_MATERIAL_
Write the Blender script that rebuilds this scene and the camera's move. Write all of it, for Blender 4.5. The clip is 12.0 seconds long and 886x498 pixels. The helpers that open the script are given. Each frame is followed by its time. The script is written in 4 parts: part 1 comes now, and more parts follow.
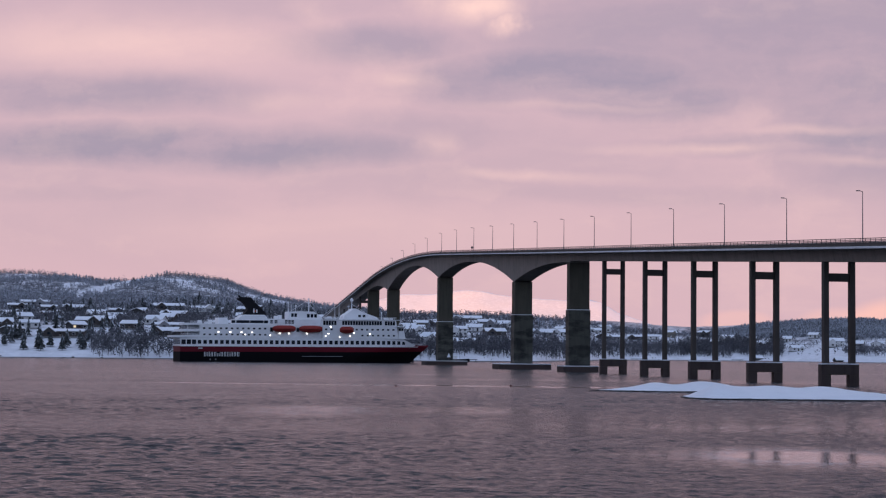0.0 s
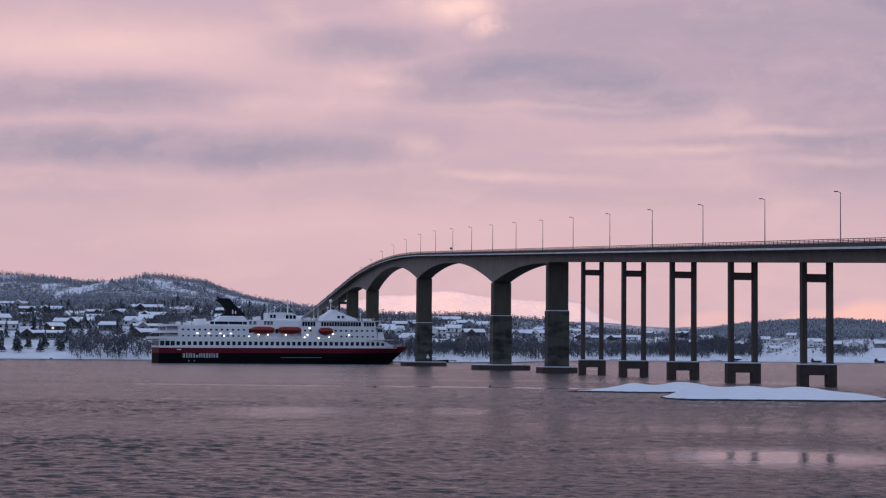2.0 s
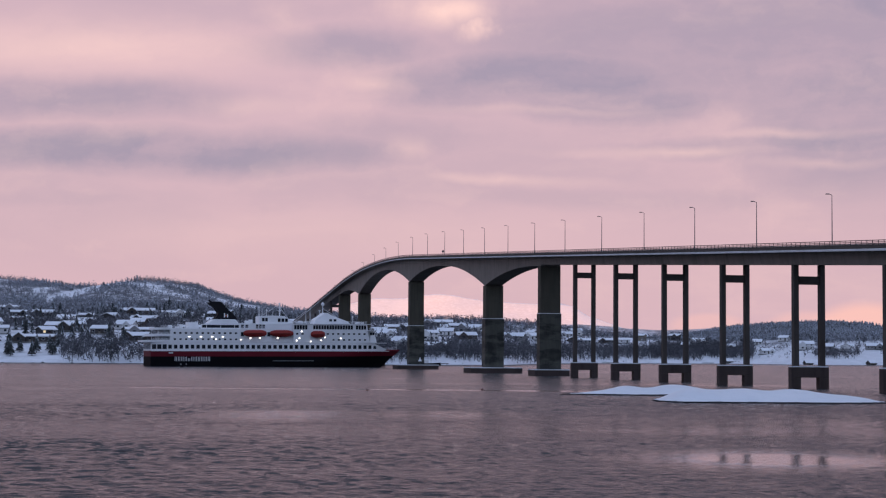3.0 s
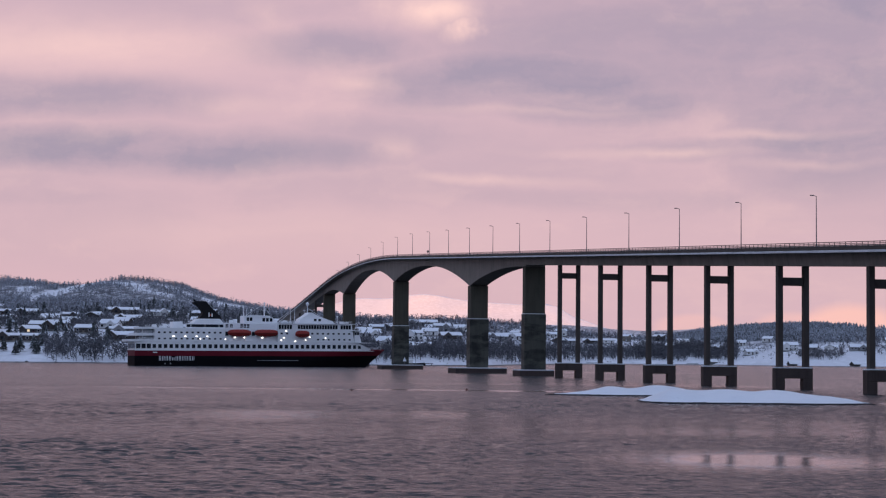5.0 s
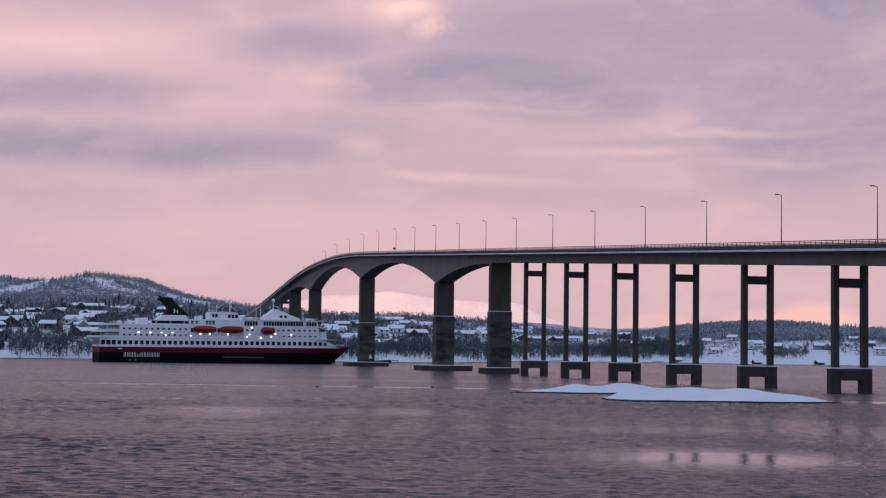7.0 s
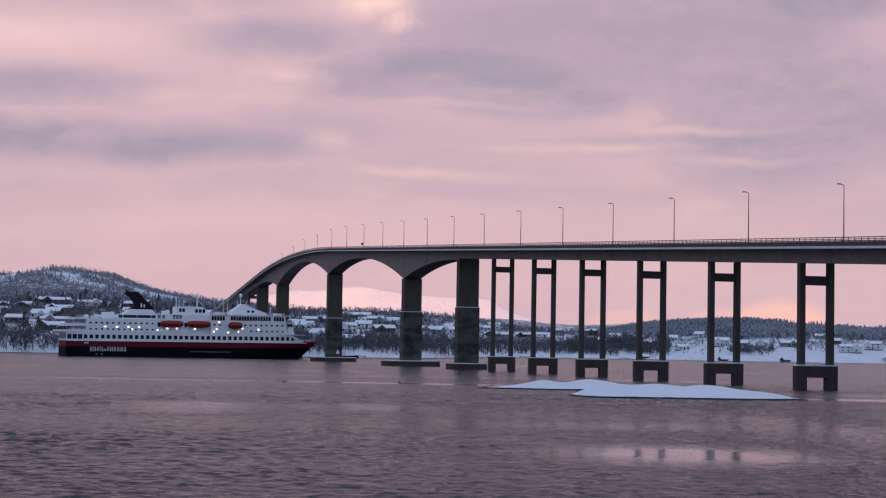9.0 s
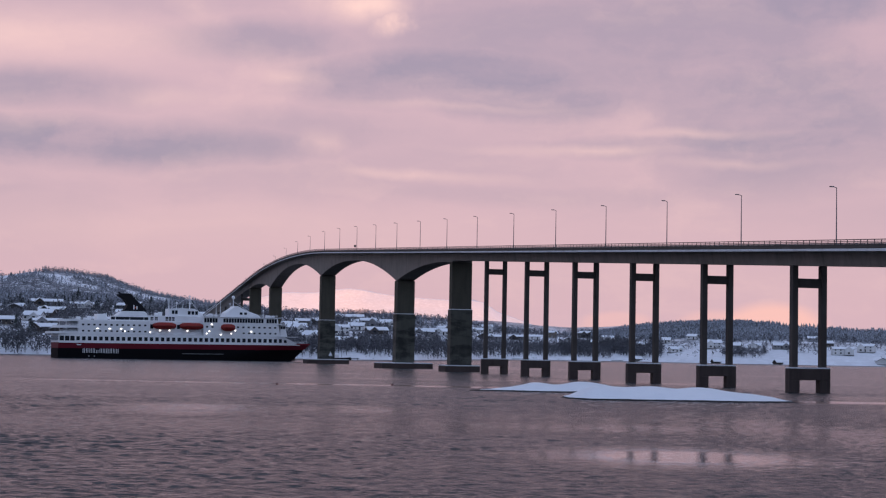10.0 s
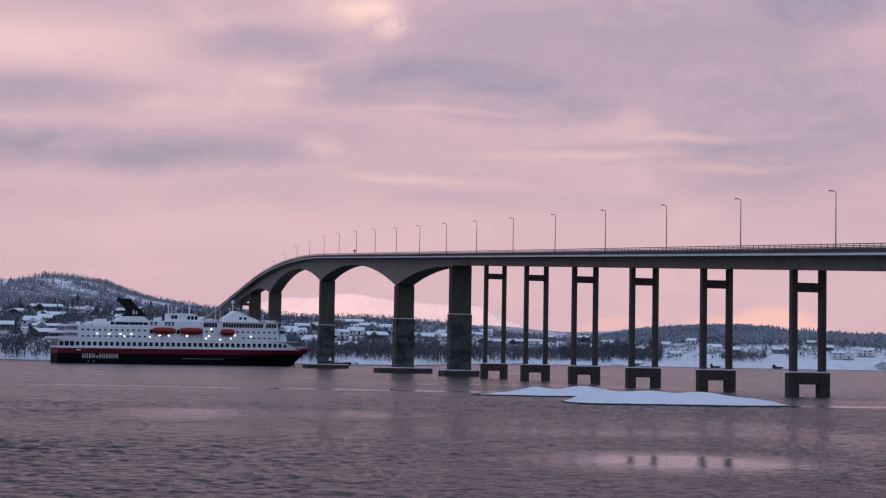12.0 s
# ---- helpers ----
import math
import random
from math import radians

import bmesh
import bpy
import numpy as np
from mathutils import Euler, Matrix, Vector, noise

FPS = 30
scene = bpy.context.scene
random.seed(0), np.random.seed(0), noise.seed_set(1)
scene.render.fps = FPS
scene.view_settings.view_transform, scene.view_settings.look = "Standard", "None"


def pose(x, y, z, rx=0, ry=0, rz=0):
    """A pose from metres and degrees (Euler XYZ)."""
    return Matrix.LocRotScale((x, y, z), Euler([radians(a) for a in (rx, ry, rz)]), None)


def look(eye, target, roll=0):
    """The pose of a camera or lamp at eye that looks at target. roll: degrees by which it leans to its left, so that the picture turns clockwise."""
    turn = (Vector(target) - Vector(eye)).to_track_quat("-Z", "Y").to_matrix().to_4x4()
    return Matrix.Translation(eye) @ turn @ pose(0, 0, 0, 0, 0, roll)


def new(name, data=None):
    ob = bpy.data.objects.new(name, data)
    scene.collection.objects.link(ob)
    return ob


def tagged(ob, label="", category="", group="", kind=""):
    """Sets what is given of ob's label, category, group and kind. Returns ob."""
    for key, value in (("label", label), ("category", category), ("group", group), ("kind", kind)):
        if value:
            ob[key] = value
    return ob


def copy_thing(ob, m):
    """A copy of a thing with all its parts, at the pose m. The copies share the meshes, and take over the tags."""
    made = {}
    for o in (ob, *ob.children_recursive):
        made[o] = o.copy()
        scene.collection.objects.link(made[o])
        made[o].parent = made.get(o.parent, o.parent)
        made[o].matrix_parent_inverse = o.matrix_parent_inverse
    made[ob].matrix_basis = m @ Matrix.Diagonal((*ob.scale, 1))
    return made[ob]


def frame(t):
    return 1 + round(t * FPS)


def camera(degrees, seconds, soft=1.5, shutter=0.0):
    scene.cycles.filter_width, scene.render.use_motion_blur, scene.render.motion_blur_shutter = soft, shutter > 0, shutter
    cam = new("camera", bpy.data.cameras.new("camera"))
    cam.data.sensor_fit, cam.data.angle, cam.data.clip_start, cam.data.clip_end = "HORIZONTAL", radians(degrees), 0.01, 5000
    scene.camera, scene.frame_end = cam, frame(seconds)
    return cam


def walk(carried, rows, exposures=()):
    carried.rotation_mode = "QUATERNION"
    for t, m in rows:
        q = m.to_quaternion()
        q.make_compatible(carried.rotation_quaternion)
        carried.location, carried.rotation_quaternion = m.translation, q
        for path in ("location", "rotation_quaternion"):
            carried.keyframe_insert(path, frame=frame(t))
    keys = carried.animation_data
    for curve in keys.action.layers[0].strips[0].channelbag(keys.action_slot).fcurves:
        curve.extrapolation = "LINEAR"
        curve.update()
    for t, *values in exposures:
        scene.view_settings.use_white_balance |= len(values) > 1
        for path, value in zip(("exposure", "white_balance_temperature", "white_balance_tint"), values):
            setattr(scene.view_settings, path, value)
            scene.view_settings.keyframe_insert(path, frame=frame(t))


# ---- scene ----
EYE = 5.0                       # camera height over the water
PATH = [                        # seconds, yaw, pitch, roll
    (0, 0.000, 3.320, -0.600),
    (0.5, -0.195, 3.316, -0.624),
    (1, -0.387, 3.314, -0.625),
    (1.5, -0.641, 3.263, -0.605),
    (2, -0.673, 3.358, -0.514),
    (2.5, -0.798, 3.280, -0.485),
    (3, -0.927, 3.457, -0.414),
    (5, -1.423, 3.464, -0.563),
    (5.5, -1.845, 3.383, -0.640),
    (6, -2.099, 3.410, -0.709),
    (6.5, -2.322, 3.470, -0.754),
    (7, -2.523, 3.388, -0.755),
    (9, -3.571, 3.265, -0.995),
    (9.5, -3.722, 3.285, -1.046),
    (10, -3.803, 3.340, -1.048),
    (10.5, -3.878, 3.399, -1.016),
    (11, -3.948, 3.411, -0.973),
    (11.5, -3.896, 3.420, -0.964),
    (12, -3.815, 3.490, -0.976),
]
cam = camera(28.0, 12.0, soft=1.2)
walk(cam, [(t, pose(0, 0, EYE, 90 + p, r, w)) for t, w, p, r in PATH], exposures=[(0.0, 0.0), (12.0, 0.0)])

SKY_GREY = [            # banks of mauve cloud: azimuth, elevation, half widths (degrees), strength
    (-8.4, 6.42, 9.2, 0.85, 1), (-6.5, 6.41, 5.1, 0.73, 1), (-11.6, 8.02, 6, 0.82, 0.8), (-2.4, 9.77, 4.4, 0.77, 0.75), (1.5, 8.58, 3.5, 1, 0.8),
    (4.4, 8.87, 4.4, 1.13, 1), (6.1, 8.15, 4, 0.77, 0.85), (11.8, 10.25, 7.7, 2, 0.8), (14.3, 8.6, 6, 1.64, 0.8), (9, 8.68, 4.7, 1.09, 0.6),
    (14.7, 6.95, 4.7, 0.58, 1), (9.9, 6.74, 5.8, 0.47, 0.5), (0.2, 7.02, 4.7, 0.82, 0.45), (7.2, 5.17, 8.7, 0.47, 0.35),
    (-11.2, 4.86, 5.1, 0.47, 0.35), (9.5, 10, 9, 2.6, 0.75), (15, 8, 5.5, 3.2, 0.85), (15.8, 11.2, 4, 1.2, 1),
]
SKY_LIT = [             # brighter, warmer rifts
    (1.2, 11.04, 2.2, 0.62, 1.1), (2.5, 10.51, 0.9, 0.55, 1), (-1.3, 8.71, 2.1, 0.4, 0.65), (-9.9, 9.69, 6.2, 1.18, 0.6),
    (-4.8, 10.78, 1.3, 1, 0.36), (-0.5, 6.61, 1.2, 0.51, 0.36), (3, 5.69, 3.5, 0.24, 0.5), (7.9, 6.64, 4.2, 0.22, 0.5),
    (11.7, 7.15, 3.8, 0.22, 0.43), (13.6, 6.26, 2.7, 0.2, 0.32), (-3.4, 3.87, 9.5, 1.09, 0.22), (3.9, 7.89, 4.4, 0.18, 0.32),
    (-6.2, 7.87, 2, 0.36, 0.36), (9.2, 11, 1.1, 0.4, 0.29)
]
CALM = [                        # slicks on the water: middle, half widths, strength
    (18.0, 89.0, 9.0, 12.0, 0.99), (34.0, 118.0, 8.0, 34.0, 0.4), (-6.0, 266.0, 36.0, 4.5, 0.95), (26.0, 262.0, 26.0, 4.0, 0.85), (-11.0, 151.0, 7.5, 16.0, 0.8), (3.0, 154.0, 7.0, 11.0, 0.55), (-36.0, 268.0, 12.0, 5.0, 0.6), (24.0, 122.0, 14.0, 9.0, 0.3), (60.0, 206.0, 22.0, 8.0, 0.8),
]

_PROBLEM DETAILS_
Retype, word for word, every line from the line with "scene.collection.objects.link(ob)" to the line with "what is given", inclusive. Add nothing.

_TASK SOLUTION_
    scene.collection.objects.link(ob)
    return ob


def tagged(ob, label="", category="", group="", kind=""):
    """Sets what is given of ob's label, category, group and kind. Returns ob."""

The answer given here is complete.